他在1943年发表的《西南民族的语言问题》在该文中他首先说明写作目的——语言学家主张要从事并完成足够的语言调查才能谈语系分类问题,但民族学者想依语系分类来分辨族类,他称若要等到各族语言调查清楚,岂非如“俟河之清”?所以他先就已发表之语言学家对中国南方及南亚语言分类之各家意见作比较,提出中国西南民族语言分类的大架构。他特别注意苗傜语的分类地位,主张它应和傣、藏缅、孟克语并列为中国西南民族的四种语系。在本文之末他也提出自己对于语言教育的看法,建议为西南各民族语言创造拼音文字,让他们用以记录及阅读,而且他建议要用“同一系统之文字或字母”来拼缀汉语及各西南民族的语言。他以自己在云南所见部分夷族以传教士所创拼音文字读经书的例子,说明此事不难做成。

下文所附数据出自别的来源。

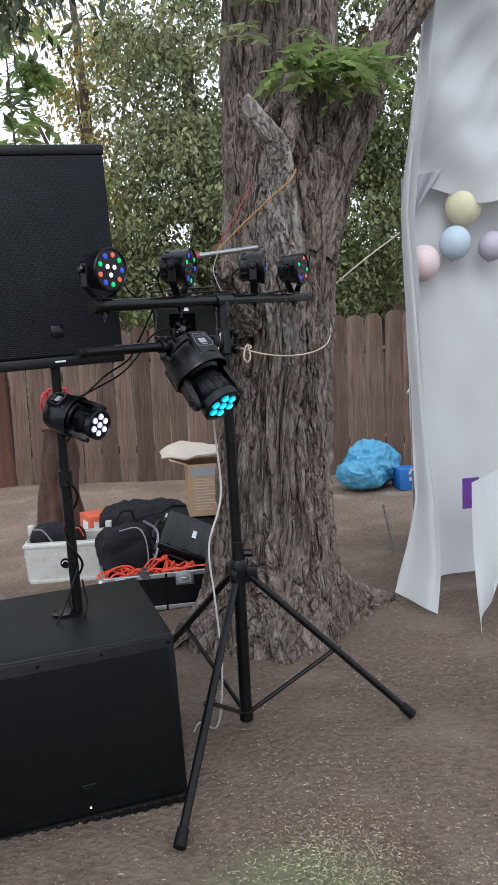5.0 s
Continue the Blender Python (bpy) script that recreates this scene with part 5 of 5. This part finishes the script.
def flap(u, v):
    z = 0.11 + 3.4 * v
    wid = 0.07 + 0.12 * max(0.0, 1 - z / 1.1) ** 1.2
    low = max(0.0, 1 - z / 0.9)
    return Vector((float(np.interp(z, EDGE_Z, EDGE_X)) + wid * u + 0.012 * noise.noise(Vector((u * 2, v * 11, 2))), 1.95 - 0.2 * low * u + 0.03 * math.sin(7 * u + 5 * v), z - 0.11 * low * u))
part("door_flap", sheet("door_flap", flap, 24, 90, 0.002), M_fabric, tent)
def corner(u, v):
    return Vector((1.535 + 0.5 * u * (0.12 + 0.88 * v) + 0.02 * v, 1.46 + 0.12 * v + 0.03 * math.sin(6 * u + 3 * v), 0.01 + 0.25 * u + 0.75 * v))
part("loose_corner", sheet("loose_corner", corner, 16, 20, 0.002), M_fabric, tent, "loose hanging corner of white fabric")
def valance(u, v):
    sag = 0.22 * math.sin(math.pi * min(u * 1.1, 1)) * (1 - v)
    return Vector((1.50 + 0.14 * v + 1.4 * u, 2.09 - 0.16 * math.sin(math.pi * u) * (1 - v) + 0.05 * math.sin(13 * u + 9 * v) + 0.07 * noise.noise(Vector((u * 7, v * 6 - u * 4, 3))), 2.30 + 0.22 * u - sag * 0.75 + 0.03 * math.sin(19 * u) * (1 - v) + 1.2 * v))
part("valance", sheet("valance", valance, 50, 30, 0.002), M_fabric, tent, "bunched draped fabric")
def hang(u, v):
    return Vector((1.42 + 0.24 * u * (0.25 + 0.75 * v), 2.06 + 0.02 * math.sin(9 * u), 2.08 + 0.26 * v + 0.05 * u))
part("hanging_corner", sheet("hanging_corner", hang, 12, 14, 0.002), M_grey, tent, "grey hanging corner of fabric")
part("leg", rod((1.505, 2.12, 0), (1.50, 2.13, 2.1), 0.015, seg=14), M_steel, tent, "white steel tent pole")
for z in (0.75, 1.2, 1.7):
    part("tie", tube([(1.41, 2.0, z), (1.44, 2.03, z + 0.02), (1.48, 2.09, z - 0.01)], 0.007, 6, 4), M_strap, tent)
part("cord", tube([(3.0, 4.6, 0.0), (3.02, 4.6, 0.9), (3.05, 4.6, 1.9)], 0.004, 6, 4), M_rope, tent)
part("ribbon", box((1.68, 1.9, 0.55), (1.78, 1.905, 0.72), 0.001, 1), M_purple, tent, "purple ribbon")

for (x, y, z, r), col, word in (((1.80, 2.08, 2.2, 0.10), (0.64, 0.6, 0.4), "pale yellow"), ((1.73, 2.05, 2.0, 0.085), (0.45, 0.55, 0.62), "pale blue"), ((1.56, 2.09, 1.9, 0.09), (0.66, 0.54, 0.54), "pale pink"), ((1.95, 2.04, 1.98, 0.075), (0.46, 0.42, 0.5), "lilac")):
    bal = thing("balloon", word + " round balloon hanging at the tent wall", "balloon", pose(x, y, z, 12, 8, 0), group="balloons at the tent")
    mt = mat("balloon_rubber_" + word.replace(" ", "_"), col, tuple(0.9 * c for c in col), rough=0.55, scale=6, bump=0)
    part("skin", lathe([(0, -r * 1.2), (0.012, -r * 1.17), (0.006, -r * 1.12)] + [(r * math.cos(a), r * 1.1 * math.sin(a)) for a in np.linspace(-1.45, 1.57, 14)][:-1] + [(0, r * 1.1)], 28), mt, bal)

川南苗乡之行或许是芮逸夫学术事业的一个转折点。由其1945年以后发表的文章来看,除了仍关怀边疆民族问题外,他对于亲属体系的研究产生了很大的兴趣。亲属体系是人类学的传统研究领域,婚丧习俗是亲属关系下产生的仪式化表征。芮在川南对“鸦雀苗”婚丧习俗及亲属称谓资料的搜集、研究,应是他个人学术志业转向的关键。在川南田野之行中,他随身携带一本美国人类学会新近出版的人类学田野调查报告翻阅,此或也显示他正在由着重民族识别、分类的民族研究,转向重社会文化分析的人类学研究之中。